» **Extracted material**
---
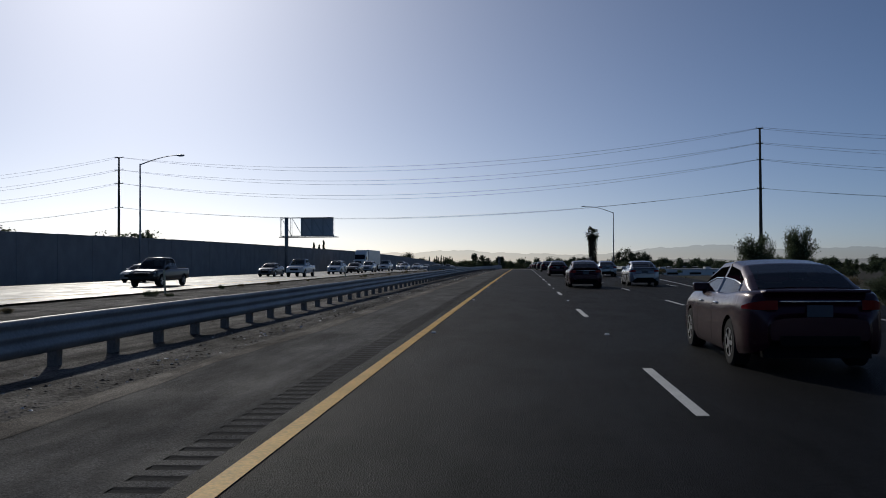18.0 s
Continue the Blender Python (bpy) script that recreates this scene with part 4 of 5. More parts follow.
---
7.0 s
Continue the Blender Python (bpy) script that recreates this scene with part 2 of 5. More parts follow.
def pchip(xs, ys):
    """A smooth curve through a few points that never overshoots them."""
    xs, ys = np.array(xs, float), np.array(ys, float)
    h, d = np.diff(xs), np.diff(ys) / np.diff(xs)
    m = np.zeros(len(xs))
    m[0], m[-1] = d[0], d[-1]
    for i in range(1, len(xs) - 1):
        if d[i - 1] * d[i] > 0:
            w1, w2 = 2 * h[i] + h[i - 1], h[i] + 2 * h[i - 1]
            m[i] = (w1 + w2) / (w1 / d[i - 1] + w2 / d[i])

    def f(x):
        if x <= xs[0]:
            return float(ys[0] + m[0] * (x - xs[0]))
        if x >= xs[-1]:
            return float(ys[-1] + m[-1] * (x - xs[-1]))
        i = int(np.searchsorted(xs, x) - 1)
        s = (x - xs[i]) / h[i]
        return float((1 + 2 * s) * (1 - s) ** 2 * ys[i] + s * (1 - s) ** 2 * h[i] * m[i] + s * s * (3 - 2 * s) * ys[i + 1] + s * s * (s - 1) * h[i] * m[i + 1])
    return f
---
» **What the exercise asks**
Extract all lines that hold the word "Python".

» **Response to this exercise**
Continue the Blender Python (bpy) script that recreates this scene with part 4 of 5. More parts follow.
Continue the Blender Python (bpy) script that recreates this scene with part 2 of 5. More parts follow.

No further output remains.